Some critics over the years have described the concert as “sad” or “painful.” Others have called it “essential viewing” for anyone who wants to understand Elvis Presley as a person, not just as an icon. Both perspectives are valid. The performance can be difficult to watch, but it is also incredibly important because it shows something that many legendary careers try to hide—the ending.

We often prefer to remember artists at their peak: the young Elvis shaking television audiences in the 1950s, the black leather comeback special in 1968, the Las Vegas performances where he looked confident and powerful. But careers do not end at their peak. They end in complicated, messy, human ways. The Omaha concert forces viewers to confront that reality.

Perhaps the most remarkable thing about this performance is not that Elvis struggled on stage, but that he continued to perform at all. Just weeks before his death in August 1977, he was still touring, still stepping onto the stage, still singing for audiences who expected him to be larger than life. That takes a kind of courage that is rarely discussed when people talk about Elvis Presley.

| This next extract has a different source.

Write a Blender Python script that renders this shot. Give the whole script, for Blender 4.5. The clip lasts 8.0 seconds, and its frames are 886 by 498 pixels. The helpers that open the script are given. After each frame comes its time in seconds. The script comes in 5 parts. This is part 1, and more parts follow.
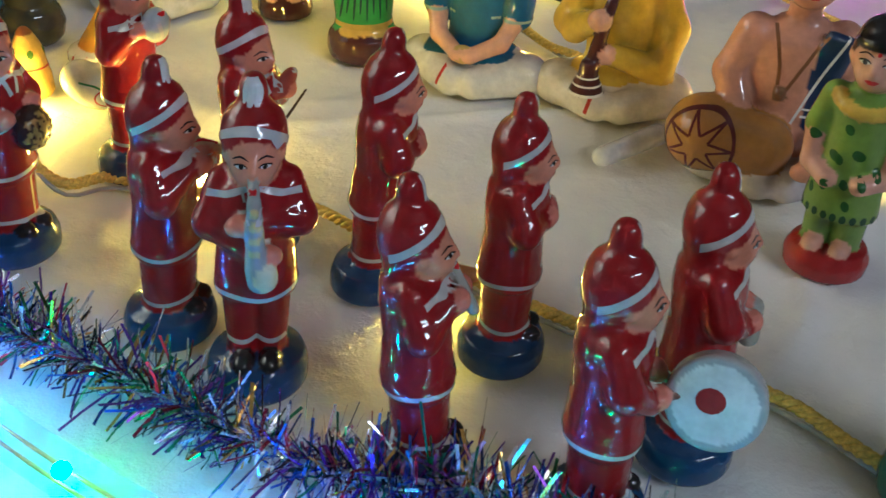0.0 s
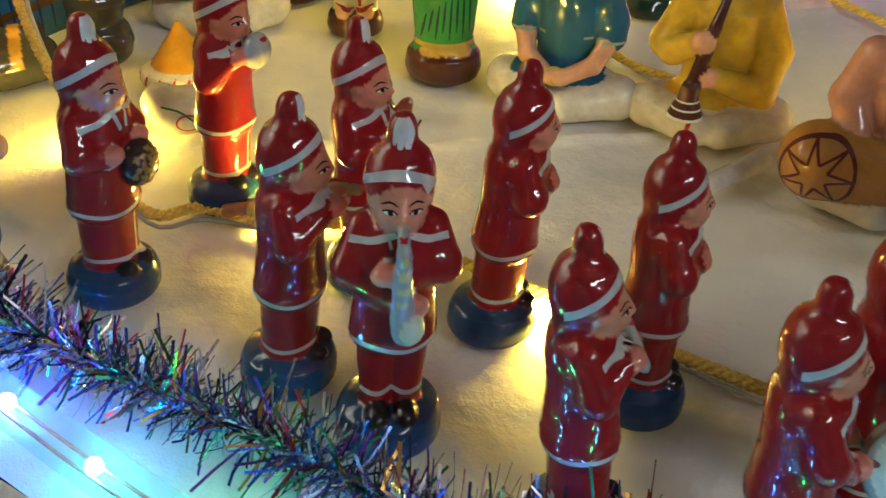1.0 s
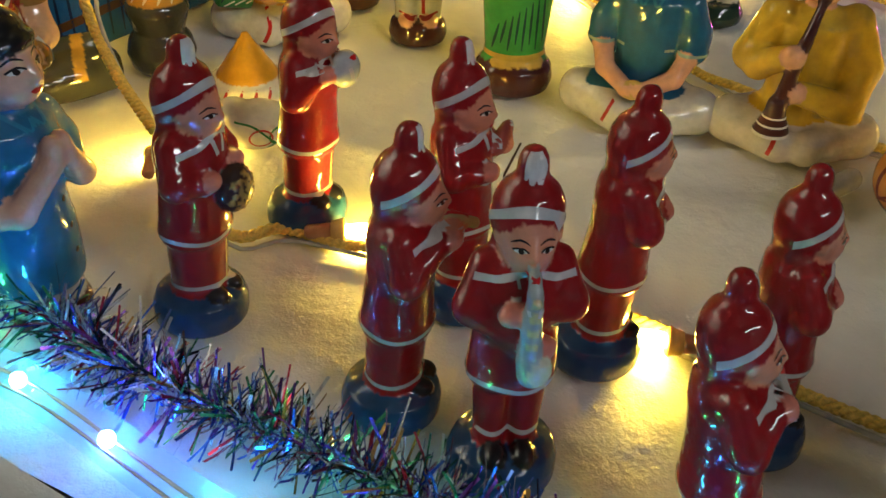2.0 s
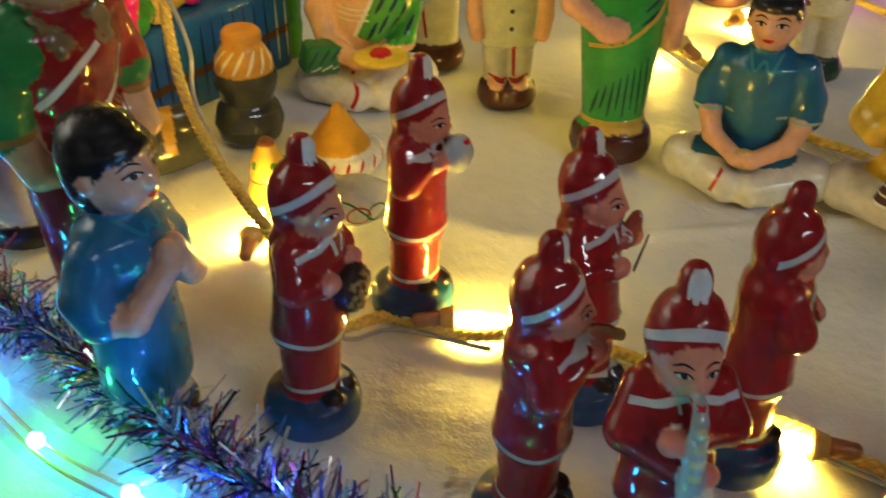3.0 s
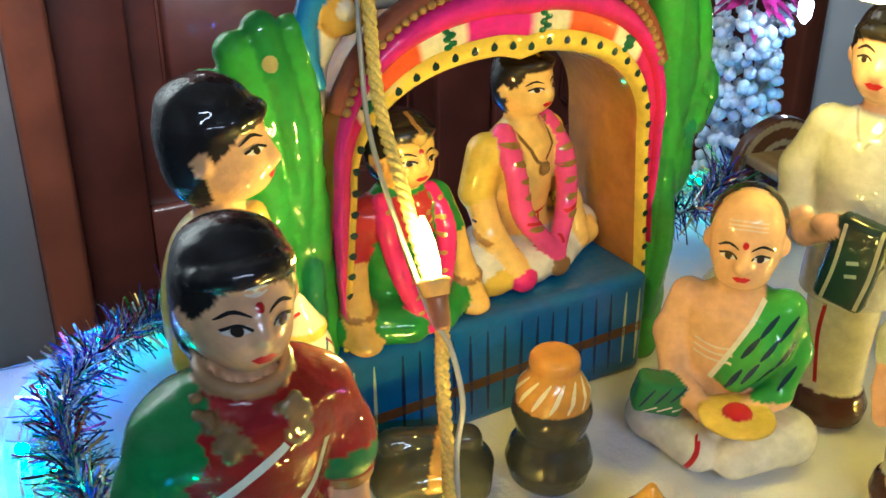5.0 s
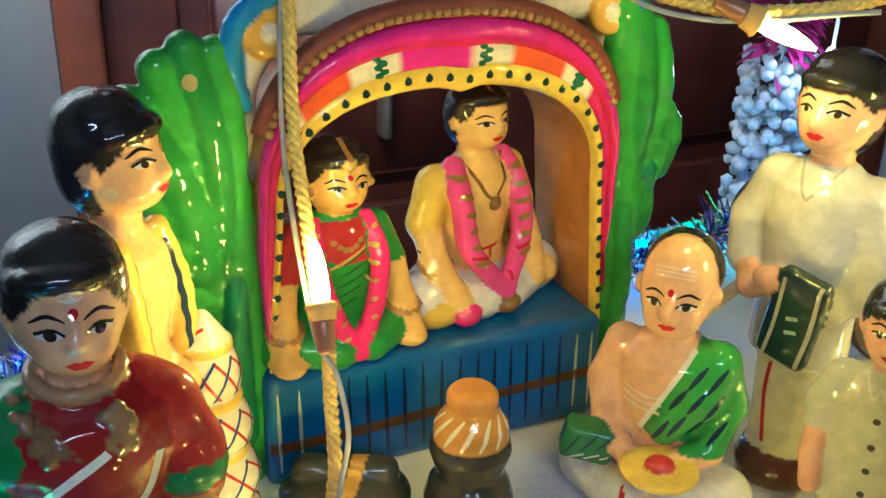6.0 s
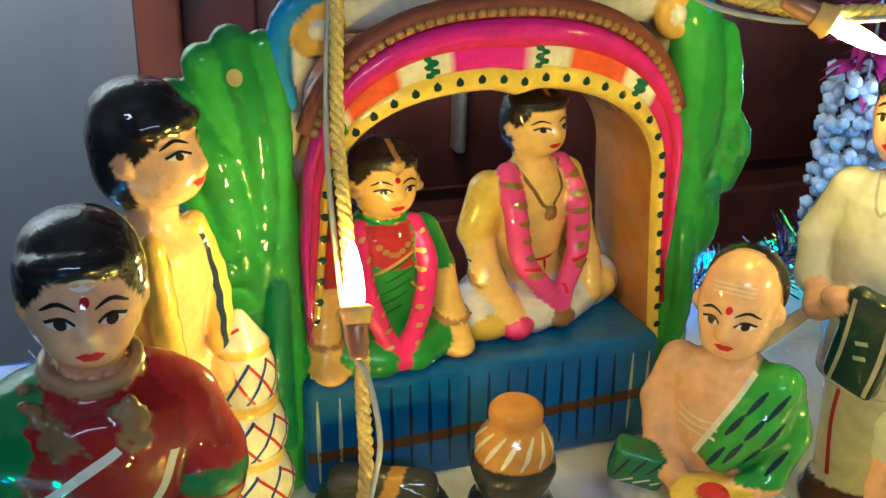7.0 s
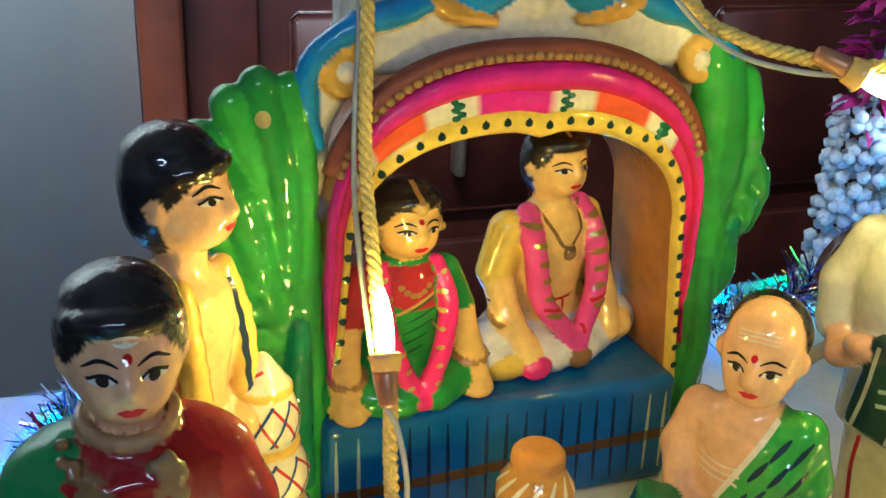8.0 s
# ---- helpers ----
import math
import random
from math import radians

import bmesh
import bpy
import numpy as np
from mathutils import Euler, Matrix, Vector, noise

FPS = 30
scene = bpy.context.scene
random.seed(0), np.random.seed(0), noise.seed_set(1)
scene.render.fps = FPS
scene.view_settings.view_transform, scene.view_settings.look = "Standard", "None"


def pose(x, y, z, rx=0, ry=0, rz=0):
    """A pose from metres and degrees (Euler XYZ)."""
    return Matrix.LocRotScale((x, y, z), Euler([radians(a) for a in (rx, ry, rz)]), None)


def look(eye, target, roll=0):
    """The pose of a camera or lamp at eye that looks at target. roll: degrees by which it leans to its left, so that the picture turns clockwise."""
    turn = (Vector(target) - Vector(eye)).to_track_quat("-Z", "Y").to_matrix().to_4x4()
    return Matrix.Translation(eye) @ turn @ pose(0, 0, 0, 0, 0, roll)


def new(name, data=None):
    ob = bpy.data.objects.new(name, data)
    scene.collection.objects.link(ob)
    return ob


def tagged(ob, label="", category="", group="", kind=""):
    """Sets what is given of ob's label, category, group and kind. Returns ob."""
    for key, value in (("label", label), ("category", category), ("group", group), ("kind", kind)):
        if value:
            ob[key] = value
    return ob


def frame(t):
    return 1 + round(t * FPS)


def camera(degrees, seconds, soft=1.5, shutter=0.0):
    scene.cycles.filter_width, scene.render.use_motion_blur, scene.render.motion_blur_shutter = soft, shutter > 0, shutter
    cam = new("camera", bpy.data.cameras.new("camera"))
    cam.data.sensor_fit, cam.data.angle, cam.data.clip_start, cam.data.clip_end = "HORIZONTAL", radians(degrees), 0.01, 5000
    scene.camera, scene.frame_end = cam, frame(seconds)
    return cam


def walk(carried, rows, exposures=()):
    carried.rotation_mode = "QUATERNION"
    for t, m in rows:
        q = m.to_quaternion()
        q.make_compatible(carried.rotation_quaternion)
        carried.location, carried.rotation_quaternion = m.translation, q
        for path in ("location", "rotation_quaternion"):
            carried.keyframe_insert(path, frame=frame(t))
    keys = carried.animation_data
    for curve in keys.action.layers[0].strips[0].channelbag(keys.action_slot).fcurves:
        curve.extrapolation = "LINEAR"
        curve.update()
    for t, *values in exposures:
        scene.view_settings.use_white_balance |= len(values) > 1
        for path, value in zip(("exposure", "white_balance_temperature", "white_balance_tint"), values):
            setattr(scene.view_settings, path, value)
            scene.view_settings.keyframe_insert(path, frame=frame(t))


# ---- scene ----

It is easy to celebrate success. It is much harder to continue when success becomes a burden—when people are not just watching you perform, but watching to see whether you can still live up to who you once were.

The newly surfaced higher-quality footage of the Omaha concert is important because it removes the distance created by poor recordings and old VHS copies. The clearer image makes the performance feel more immediate and more real. You can see his facial expressions more clearly, hear the strain and emotion in his voice more distinctly, and understand the atmosphere in the arena more completely. Instead of feeling like a distant historical artifact, the concert now feels present, almost like a documentary rather than a concert film.

And this changes how the performance is interpreted.

Instead of simply being remembered as one of Elvis Presley’s last concerts, the Omaha performance becomes something else entirely. It becomes a story about fame, pressure, aging, expectation, and identity. It becomes a reminder that legends are still human beings, even when the world refuses to see them that way.

In the end, the Omaha concert on June 19, 1977, is not really about whether Elvis Presley performed perfectly or poorly. It is not about comparing the young Elvis to the older Elvis. It is about witnessing a moment where myth and reality collide on stage in front of thousands of people.

It shows a man who was no longer at his peak, but who refused to disappear quietly.
It shows an artist who may have been struggling physically, but who still found moments of emotional brilliance.
It shows the King not at his throne—but still standing.

And perhaps that is why this concert continues to fascinate people nearly fifty years later. Not because it was perfect, but because it was real.